Von Tilo Wagner | 16.12.2010
    Es ist kurz vor acht Uhr morgens. Noch hat das Gesundheitszentrum in Sintra, rund 15 Kilometer westlich von Lissabon, nicht geöffnet. Doch in dem kühlen, dunklen Gang stehen schon zwei Dutzend Bürger. Nur wer ganz früh kommt, hat eine Chance noch am gleichen Tag von einem Arzt gesehen zu werden. Darauf hofft auch die chronisch kranke Ana Pereira, die die letzten Laboruntersuchungen vorzeigen muss.

    "Ich verstehe das System nicht. Seit mein Hausarzt pensioniert wurde, habe ich keinen Arzt mehr, der für mich zuständig ist. Das heißt, ich habe niemanden, der meine Krankheit regelmäßig beobachtet."

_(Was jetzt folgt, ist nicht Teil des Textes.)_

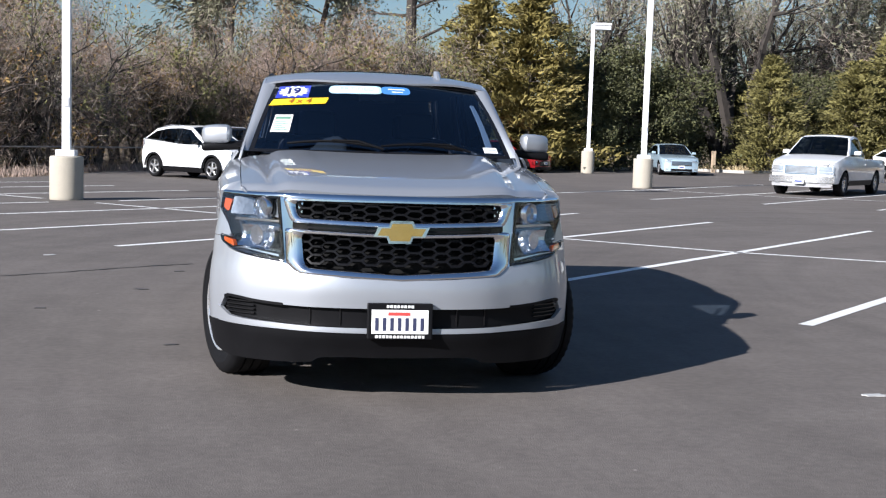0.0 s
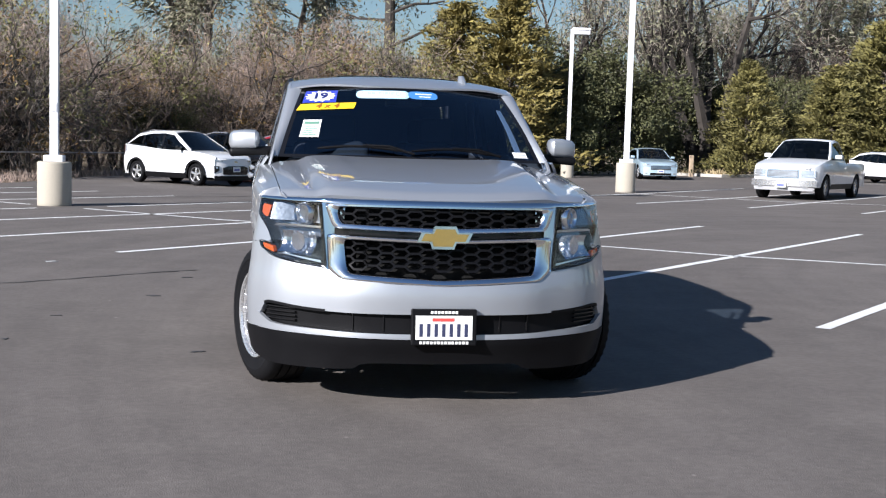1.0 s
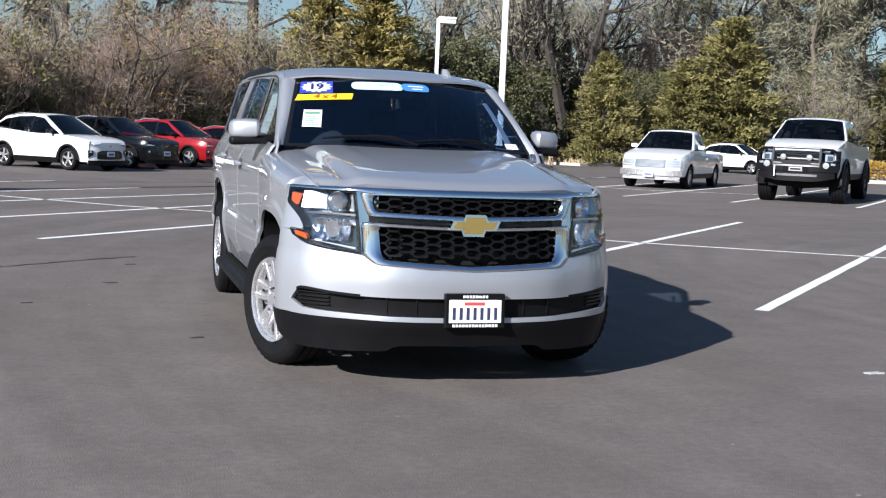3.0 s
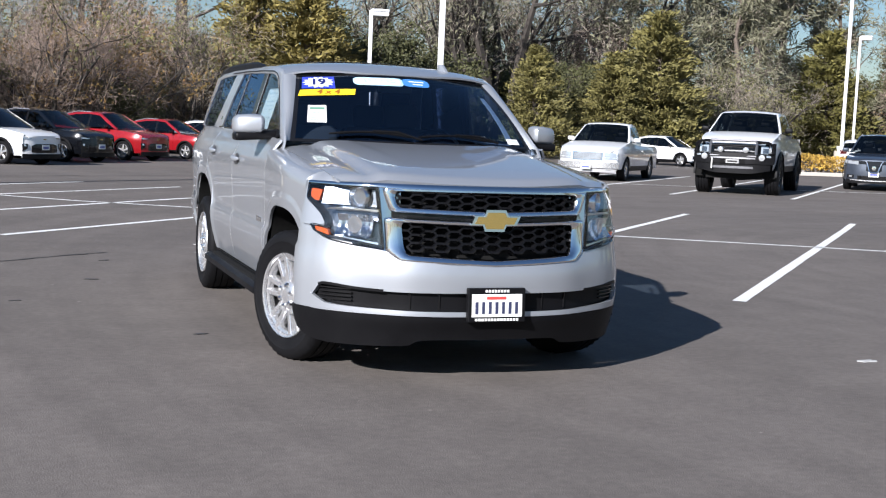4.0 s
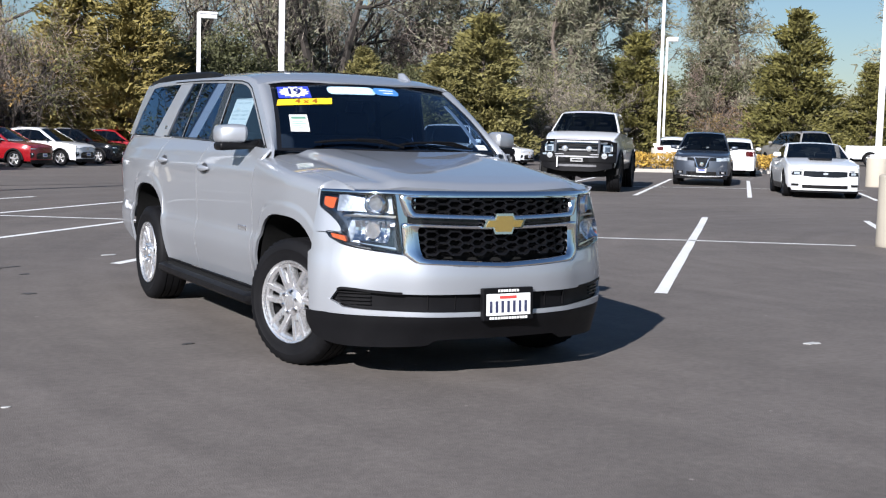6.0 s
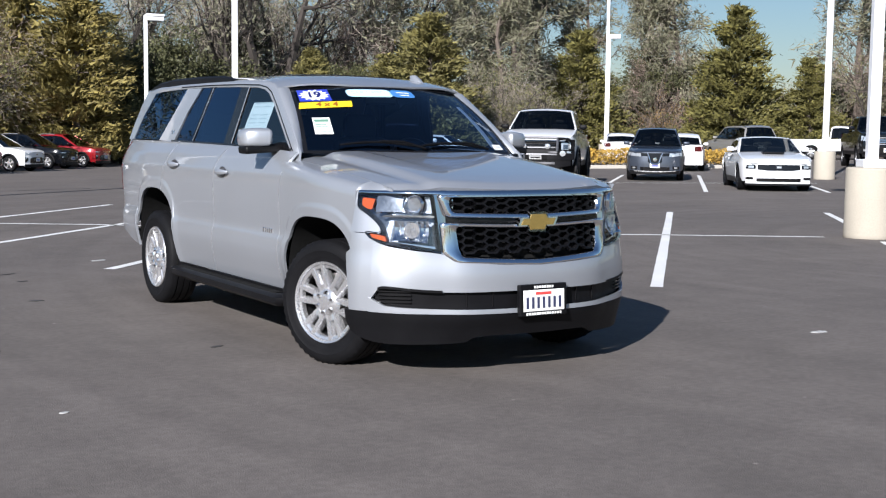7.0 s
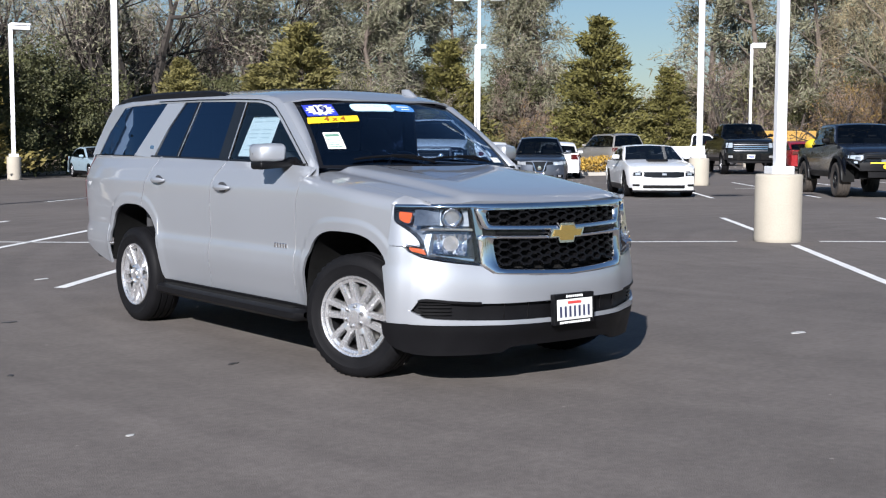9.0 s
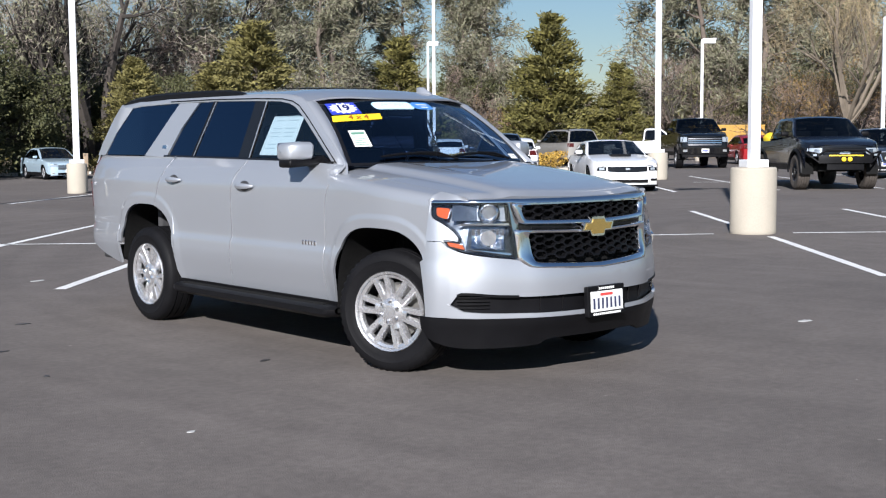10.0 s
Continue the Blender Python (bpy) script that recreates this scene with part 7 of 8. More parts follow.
wagon = vehicle("estate_suv", "silver beige long-roofed suv behind the clipped hedge", TAN_PAINT, (5.3, 2.0, 3.02, 1.0),
                [(-1.0, 1.0), (-0.85, 1.08), (-0.3, 1.14), (0.5, 1.2), (2.0, 1.18), (4.2, 1.2)], [(0.45, 1.2), (0.85, 1.5), (1.18, 1.78), (1.8, 1.83), (3.4, 1.82), (3.95, 1.74), (4.22, 1.2)],
                (0.60, 1.65, 2.65), nose_plain, R=0.37, rim=0.22, tw=0.24, sill=0.38, spokes=6)
wagon.matrix_basis = stand(41.75, 46.6, 156.6)
red_sedan = vehicle("sedan", "red low sedan parked beyond the black pickup", RED_PAINT, **SEDAN)
red_sedan.matrix_basis = stand(47.6, 38.6, 140)


# ---- trees ----
def leaf_material(name, rgb, other, vary=0.35):
    return mat(name, rgb, 0.75, vary=0.38, scale=0.9, fine=3, tint=other, island=vary * 0.7)


BARK = mat("grey_brown_bark", (0.13, 0.105, 0.085), 0.95, vary=0.35, scale=3, fine=25, bump=0.6, dist=0.02)
BARK_DARK = mat("dark_bark", (0.050, 0.042, 0.036), 0.95, vary=0.35, scale=3, fine=25, bump=0.6, dist=0.02)
BARK_PALE = mat("pale_bark", (0.17, 0.14, 0.105), 0.9, vary=0.25, scale=3, fine=25, bump=0.4, dist=0.02)
TWIG_BROWN = leaf_material("brown_twigs", (0.205, 0.150, 0.122), (0.34, 0.26, 0.215), 0.7)
TWIG_GREY = leaf_material("grey_twigs", (0.26, 0.225, 0.185), (0.33, 0.285, 0.235), 0.45)
TWIG_PALE = leaf_material("pale_twigs", (0.27, 0.21, 0.13), (0.34, 0.27, 0.15), 0.4)
LEAF_RUST = leaf_material("rust_leaves", (0.28, 0.13, 0.045), (0.20, 0.145, 0.045), 0.6)
LEAF_OLIVE = leaf_material("olive_leaves", (0.10, 0.108, 0.038), (0.17, 0.16, 0.055), 0.6)
LEAF_SPRUCE = leaf_material("deep_green_needles", (0.095, 0.092, 0.024), (0.145, 0.130, 0.034), 0.5)
LEAF_CEDAR = leaf_material("yellow_green_needles", (0.118, 0.108, 0.033), (0.168, 0.148, 0.046), 0.5)
LEAF_GOLD = leaf_material("yellow_olive_needles", (0.146, 0.122, 0.033), (0.202, 0.163, 0.046), 0.5)
LEAF_PINE = leaf_material("grey_green_needles", (0.140, 0.142, 0.088), (0.195, 0.188, 0.120), 0.45)
LEAF_OAK = leaf_material("dark_green_leaves", (0.055, 0.065, 0.025), (0.085, 0.085, 0.032), 0.55)


class Shape:
    """Collects tubes, and slivers and leaves in bulk, for one mesh."""

    def __init__(self, seed):
        self.rng = np.random.default_rng(seed)
        self.v, self.f, self.n = [], [], 0

    def tube(self, pts, rad, sides=5):
        pts = [Vector(p) for p in pts]
        base = self.n
        vs = []
        for i, p in enumerate(pts):
            d = (pts[min(i + 1, len(pts) - 1)] - pts[max(i - 1, 0)]).normalized()
            a = d.orthogonal().normalized()
            b = d.cross(a)
            for k in range(sides):
                w = 2 * math.pi * k / sides
                vs.append(tuple(p + (a * math.cos(w) + b * math.sin(w)) * rad[i]))
        self.v.append(np.array(vs))
        for i in range(len(pts) - 1):
            for k in range(sides):
                k2 = (k + 1) % sides
                self.f.append((base + i * sides + k, base + i * sides + k2, base + (i + 1) * sides + k2, base + (i + 1) * sides + k))
        self.n += len(vs)

    def leaves(self, centres, size, stretch=2.0, lean=None):
        """Small pointed leaves at the centres, long way along lean or any way."""
        c = np.asarray(centres, float)
        m = len(c)
        a = self.rng.normal(size=(m, 3)) if lean is None else np.asarray(lean) + self.rng.normal(size=(m, 3)) * 0.45
        a /= np.linalg.norm(a, axis=1, keepdims=True)
        b = np.cross(a, self.rng.normal(size=(m, 3)))
        b /= np.linalg.norm(b, axis=1, keepdims=True)
        s = size * self.rng.uniform(0.6, 1.4, (m, 1))
        tri = np.stack([c - a * s * stretch / 2 - b * s * 0.35, c - a * s * stretch / 2 * 0.6 + b * s * 0.5, c + a * s * stretch / 2], axis=1).reshape(-1, 3)
        self.v.append(tri)
        self.f += [(self.n + 3 * i, self.n + 3 * i + 1, self.n + 3 * i + 2) for i in range(m)]
        self.n += 3 * m

    def mesh(self, name, material):
        me = bpy.data.meshes.new(name)
        me.from_pydata(np.concatenate(self.v).tolist(), [], self.f)
        me.materials.append(material)
        me.update()
        return me


def grow(wood, rng, p, d, length, r, depth, tips, spread_=0.7, lift=0.15, forks=3, wander=0.18):
    """A limb with bends and forks. tips gathers (place, way) along the thin ends."""
    pts, rad = [p.copy()], [r]
    n = 4
    q = p.copy()
    for i in range(n):
        d = (d + Vector(rng.normal(size=3)) * wander + Vector((0, 0, lift * 0.3))).normalized()
        q = q + d * length / n
        pts.append(q.copy())
        rad.append(r * (1 - 0.55 * (i + 1) / n))
        if depth == 0:
            tips.append((q.copy(), d.copy()))
    wood.tube(pts, rad, 5 if r > 0.04 else 3)
    if depth == 0:
        return
    for k in range(forks + (1 if rng.random() < 0.5 else 0)):
        t = rng.uniform(0.35, 1.0)
        i = min(n - 1, int(t * n))
        at = pts[i].lerp(pts[i + 1], t * n - i if i < n else 1)
        nd = (d + Vector(rng.normal(size=3)) * spread_ + Vector((0, 0, lift))).normalized()
        grow(wood, rng, at, nd, length * rng.uniform(0.45, 0.72), rad[i] * 0.6, depth - 1, tips, spread_, lift, forks, wander)


def tree(name, label, wood_mesh, crown_mesh, extra=None):
    t = tagged(new(name), label, "tree", "")
    for nm, me in (("trunk", wood_mesh), ("crown", crown_mesh), ("foliage", extra)):
        if me:
            o = new(nm, me)
            o.parent = t
    return t


def clumps(rng, ends, m):
    """Picks of branch ends that favour some, so that foliage gathers in clumps."""
    w = rng.random(len(ends)) ** 3 + 0.02
    return rng.choice(len(ends), m, p=w / w.sum())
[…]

    Große Bereiche des portugiesischen Verwaltungsapparats sind ineffizient. Das bekommen die Portugiesen sonst nur sporadisch zu spüren. Doch mit den Problemen des Gesundheitssystems werden sie alltäglich konfrontiert. Das Recht auf eine gebührenfreie Behandlung steht in der portugiesischen Verfassung. Und obwohl der Staat immer mehr Geld aus der Sozialkasse und über Steuern in das System pumpt, sind die Mängel allerorts sichtbar: keine Hausärzte in den Gesundheitszentren, Patienten auf den Fluren der staatlichen Krankenhäuser, lange Wartelisten für lebenswichtige Operationen.

    Jetzt hat eine unabhängige Kommission unter Leitung des ehemaligen Wirtschaftsministers Augusto Mateus eine Studie veröffentlicht, die als Hauptgrund für die Ineffizienz schwerwiegende Koordinationsprobleme zwischen dem staatlichen, dem privaten und dem von der Kirche unterhaltenen Gesundheitssektor aufdeckt:

    "Wir beobachten eine Zersplitterung des Systems in drei nicht miteinander verbundene Untersysteme. Dadurch ist die Einsatzplanung der Ärzte oder das Angebot von Gesundheitseinheiten vollkommen unkoordiniert. Die Menschen glauben, es gibt in Portugal keine Ärzte; dabei haben wir europaweit einen der besten Werte in der Kategorie Ärzte pro Einwohner. Es existiert kein Ärztemangel, sondern ein Organisationsproblem."

    Mit punktuellen Einsparmaßnahmen hat die sozialistische Regierung bislang versucht, die Kosten des Systems, die sich in den vergangenen zehn Jahren verdoppelt haben und mittlerweile annähernd ein Zehntel des Bruttosozialproduktes ausmachen, unter Kontrolle zu bekommen. Die vereinzelte Schließung von staatlichen Gesundheitszentren in dünn bevölkerten Landstrichen hatte zum Aufschrei der lokalen Bevölkerung geführt. Vor allem, weil die Kosten dennoch nicht gesenkt werden konnten. Die gleichzeitig steigenden Medikamentenpreise rissen weitere Lücken in den Haushalt. Der drastische Sparplan der Regierung sieht für 2011 eine Absenkung der Gesundheitsausgaben um fast 13 Prozent vor. Weil alle Maßnahmen bislang nicht gegriffen haben, fordert Augusto Mateus eine tiefgreifende Reform. Andernfalls stünde das System vor dem Kollaps:

    "Wir regen einen Paradigmenwechsel an. Bisher wurde im Gesundheitssystem das Angebot finanziert. Jetzt soll die Nachfrage unterstützt werden. Für den Bürger würde sich nichts ändern. Mit seinem Gesundheitspass hat er kostenfreien Zugang zum System. Doch der Staat unterstützt die tatsächlich in Anspruch genommenen Leistungen. Und nicht etwa das zuvor definierte, mögliche Gesamtangebot."

    Die Zeichen für eine radikale Gesundheitsreform stehen jedoch schlecht. Im Sommer hatten sich Oppositionsführer Pedro Passos Coelho und Premierminister José Sócrates über das Thema derartig zerstritten, dass der für das finanzielle Überleben Portugals notwendige Sparhaushalt 2011 nicht direkt zwischen den beiden Politikern ausgehandelt werden konnte. Augusto Mateus ist sich dieser Gefahr bewusst und schlägt in seiner Studie deshalb vor:

    "Die Reform soll etappenweise durchgeführt werden. Sie soll im Detail nicht auf parteipolitischer Ebene ausgehandelt werden. Doch die Reform soll nicht von Politikern, sondern von allen an der Organisation des Gesundheitssystems beteiligten Personen und Institutionen durchgeführt werden."